A compromise on taxes was believed to have cemented support for the draft. A recent row between Finance Minister Brigita Schmögnerová and Deputy Prime Minister for Economy Ivan Mikloš over a series of tax cuts was diffused when ministers agreed to search for a way to offset potential revenue losses from the lowered tax rates.
The cabinet on August 20 approved a package of tax reductions, proposed by Mikloš, that would include reducing corporate income tax from 29% to 26% as of January next year, and to 18% by 2006. Schmögnerová warned that the cuts would put dangerous pressure on the revenues side of the budget, and it was expected that she would push for cuts in expenditures to compensate.

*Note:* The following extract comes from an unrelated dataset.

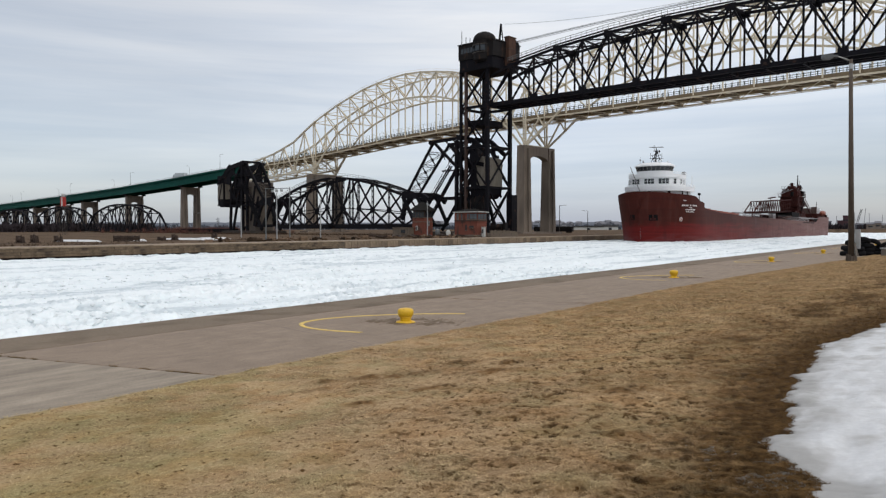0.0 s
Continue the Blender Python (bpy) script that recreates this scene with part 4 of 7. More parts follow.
PIERS = (-268, -346, -422, -474, -524, -575, -626, -677)
ends = (-193,) + PIERS
for a, c in zip(ends[:-1], ends[1:]):
    girder_span(c, a)
for s in PIERS:
    concrete_pier(s, deck_z(s) - 6.6, 2.8, 3.6, "grey concrete portal pier under the green girders", 4.4, 3.2)
for s, b, side in ((-616, 7, -1), (-550, -7, 1), (-502, 7, -1), (-441, -7, 1), (-394, 7, -1), (-336.5, -7, 1), (-281.5, 7, -1), (-221, -7, 1),
                   (-170, 7, -1), (-112, -7, 1), (-58, 7, -1), (-3, -7, 1), (55, 7, -1), (108, -7, 1)):
    lamp = thing("street_lamp", ROAD, "thin grey street lamp on the road bridge", "street lamp", "lamps of the road bridge")
    road_lamp(lamp, s, b, side)


# ---- the black rail bridge: lift span, lift towers, double bascule and fixed truss spans ----
def member(name, p, q, w, h, parent, material=None, label=""):
    return part(name, Shape().bar(p, q, w, h), material or BLACK_STEEL, parent, label)


LIFT_Z = 35.8
LIFT_TOP = {0: 9.7, 1: 11.9, 2: 13.1, 3: 13.7}


def lift_span():
    root = thing("lift_bridge_span", at(RAIL, 3.5, 0, LIFT_Z), "raised black steel truss span of the rail lift bridge", "bridge")
    n, pan, wb = 8, 14.5, 4.0
    bot = [k * pan for k in range(n + 1)]
    top = [(k + 0.5) * pan for k in range(n)]
    tz = lambda k: LIFT_TOP[min(k, n - 1 - k)]
    zt = lambda x: float(np.interp(x, top, [tz(k) for k in range(n)]))
    for b in (-wb, wb):
        part("bottom_chord", Shape().bar((0, b, -0.1), (bot[-1], b, -0.1), 0.7, 0.95), BLACK_STEEL, root)
        for k in range(n):
            member("diagonal", (bot[k], b, 0.2), (top[k], b, tz(k)), 0.42, 0.42, root)
            member("diagonal", (top[k], b, tz(k)), (bot[k + 1], b, 0.2), 0.42, 0.42, root)
            member("vertical", (top[k], b, 0), (top[k], b, tz(k)), 0.36, 0.36, root)
            part("gusset", Shape().bar((top[k] - 1.1, b, tz(k) - 0.3), (top[k] + 1.1, b, tz(k) - 0.3), 0.85, 1.35), BLACK_STEEL, root)
            part("gusset", Shape().bar((bot[k] - 0.9, b, 0.4), (bot[k] + 0.9, b, 0.4), 0.85, 1.5), BLACK_STEEL, root)
            if k:
                member("vertical", (bot[k], b, 0), (bot[k], b, zt(bot[k])), 0.36, 0.36, root)
                member("sub_diagonal", (bot[k], b, zt(bot[k]) - 0.3), (bot[k] + pan * 0.25, b, (0.2 + tz(k)) / 2), 0.3, 0.3, root)
                member("sub_diagonal", (bot[k], b, zt(bot[k]) - 0.3), (bot[k] - pan * 0.25, b, (0.2 + tz(k - 1)) / 2), 0.3, 0.3, root)
        for k in range(n - 1):
            member("top_chord", (top[k], b, tz(k)), (top[k + 1], b, tz(k + 1)), 0.55, 0.6, root)
        member("top_chord", (top[0], b, tz(0)), (1.0, b, tz(0) - 1.9), 0.6, 0.7, root)
        member("top_chord", (top[-1], b, tz(0)), (bot[-1] - 1.0, b, tz(0) - 1.9), 0.6, 0.7, root)
        # walkway with handrail on the top chord
        xs = [top[0] - 0.8] + top[1:-1] + [top[-1] + 0.8]
        zz = [tz(k) for k in range(n)]
        part("walkway", Shape().sweep([(x, b, z + 0.75) for x, z in zip(xs, zz)], 0.9, 0.1), BLACK_STEEL, root)
        for h in (1.3, 1.85):
            part("handrail", Shape().sweep([(x, b - 0.45, z + h) for x, z in zip(xs, zz)], 0.09, 0.09), RAIL_GREY, root, "grey pipe handrail")
        for i in range(70):
            x = xs[0] + (xs[-1] - xs[0]) * i / 69
            z = float(np.interp(x, xs, zz))
            part("handrail_post", Shape().bar((x, b - 0.45, z + 0.75), (x, b - 0.45, z + 1.85), 0.08), RAIL_GREY, root)
    for k in range(n + 1):
        x = bot[k]
        member("floor_beam", (x, -wb, -0.3), (x, wb, -0.3), 0.4, 1.0, root)
    for k in range(n):
        x = top[k]
        member("floor_beam", (x, -wb, -0.3), (x, wb, -0.3), 0.4, 1.0, root)
        member("top_strut", (x, -wb, tz(k) - 0.2), (x, wb, tz(k) - 0.2), 0.5, 0.6, root)
        member("portal_brace", (x, -wb, tz(k) - 2.6), (x, 0, tz(k) - 0.4), 0.3, 0.3, root)
        member("portal_brace", (x, wb, tz(k) - 2.6), (x, 0, tz(k) - 0.4), 0.3, 0.3, root)
        if k < n - 1:
            xm, xc = bot[k + 1], top[k + 1]
            zm = zt(xm)
            member("top_strut", (xm, -wb, zm), (xm, wb, zm), 0.35, 0.35, root)
            for b in (-wb, wb):
                member("lateral_brace", (x, b, tz(k)), (xm, -b, zm), 0.3, 0.3, root)
                member("lateral_brace", (xm, b, zm), (xc, -b, tz(k + 1)), 0.3, 0.3, root)
    for b in (-1.0, 1.0):
        member("stringer", (0, b, -0.35), (bot[-1], b, -0.35), 0.4, 0.8, root)
        member("rail", (0, b * 0.75, 0.1), (bot[-1], b * 0.75, 0.1), 0.12, 0.18, root, RUST_STEEL)
    ties = Shape()
    for i in range(160):
        x = 0.4 + i * (bot[-1] - 0.8) / 159
        ties.bar((x, -1.6, -0.02), (x, 1.6, -0.02), 0.26, 0.2)
    tagged(part("sleepers", ties, BLACK_STEEL, root), kind="stuff")
    walk_s = Shape().bar((0, -3.2, 0.0), (bot[-1], -3.2, 0.0), 1.0, 0.08)
    part("side_walkway", walk_s, BLACK_STEEL, root)
    return root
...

However, after the cabinet meeting she said that coalition members were working on a way to reduce the risk to revenues, adding that a compromise solution to the tax issue was being searched for.
Draft generally welcomed
The budget draft, which has been calculated on an assumed 3.6% rate of GDP growth, 6.7% annual headline inflation and 18.9% average unemployment, plans revenues of 218.9 billion crowns ($4.38 billion) and expenditures of 255.9 billion crowns ($5.12 billion). There will also be an extra 4 billion crowns provided for highway construction and 1 billion for construction of apartments.
Economists have long argued that more housing needs to be built across the country to relieve what they term an acute housing shortage that is reducing labour mobility. The construction industry has also been relatively stagnant since the Dzurinda government curbed an ambitious highway construction programme launched under the previous administration.
Dzurinda called the 2002 budget draft one which "should not provoke fear of any hidden debts," and one which "creates conditions for sound economic growth and a stable currency".
In aiming for a target for the general budget (which includes municipal budgets, the budget of the National Labour Office, the state privatisation agency National Property Fund [FNM] and various off-budget funds) of 3.5% of GDP, the government is fulfilling one of the conditions of an International Monetary Fund (IMF) Staff Monitoring Programme. The programme is itself a condition of a 200 million euro loan extended to Slovakia in August by the World Bank.
Slovakia must also meet a budget deficit target of 2.5% of GDP before it can join the European Union, a body it hopes to enter in 2004.
Many local economists said the deficit figures proposed by cabinet were realistic goals. "The figures are achievable. The government is committed to [meeting] these for the EU and the IMF; they can't really not go ahead with them," said Pavol Pop, an analyst at Poštová banka.
He added: "There is no information yet on the exact compensation for the loss of tax revenues, just that a solution would be looked for. We're looking forward to seeing the proposed solutions."
The predicted relatively smooth passage of the bill would stand in sharp contrast to parliament's approval of the 2001 cabinet draft. At the end of November last year, many members of parliament balked at the cabinet-approved proposal, forcing Mikloš and Schmögnerová to broker a series of last minute agreements only days before parliament was due to start debating the government's draft. Some MPs proposed changes that threatened to add many billions of crowns to a 37.8 billion crown ($745 million) deficit.
The deficit then was 4% of GDP, again a limit advised by the IMF. Mikloš warned at the time that if the deficit were to rise above that figure it would put back the economic reforms which the Dzurinda administration had implemented since coming to power in 1998. After 10 days of tough negotiations, the government finally won over MPs and pushed its proposal through parliament, sticking to its original deficit.
Heated debate in parliament is again expected, analysts said. However, it is expected the headline figures in the draft will be passed into law.
"There will be discussion and debate in parliament, as there is every year. The [opposition Movement for a Democratic Slovakia] HZDS will probably oppose it, but the draft should be approved with the main figures standing as they are and the only changes, probably, coming in individual budget chapters," said Mario Blašeák, an analyst at 1udová banka.
Factoring in the SMK
The government will be keen to move the bill into law as quickly as possible, especially since the threat of the coalition ethnic Hungarian party (SMK) to leave the government over controversial state administration reforms.
While the SMK has backed the budget, it is unclear if the government could muster the required 76 votes to pass the bill into law were the party to leave while the budget is still in parliament. The loss of the Hungarians' 15 MPs would bring the number of parliamentary votes the coalition theoretically commands to 76, exactly the number required to pass laws.
However, with the support of some smaller coalition member parties and independent MPs looking increasingly unclear, political analysts say that the Hungarian party's backing will be crucial to the passage of the law.
"If the SMK were to leave the coalition this [budget support] would be a very tough situation. The [government's] majority is slim, and while independent MPs may vote with the government on some laws, it will be on a case-by-case basis," said Miroslav Kusý, professor of political sciences at Bratislava's Comenius University.
The SMK has said it will decide on its coalition status by the end of this month.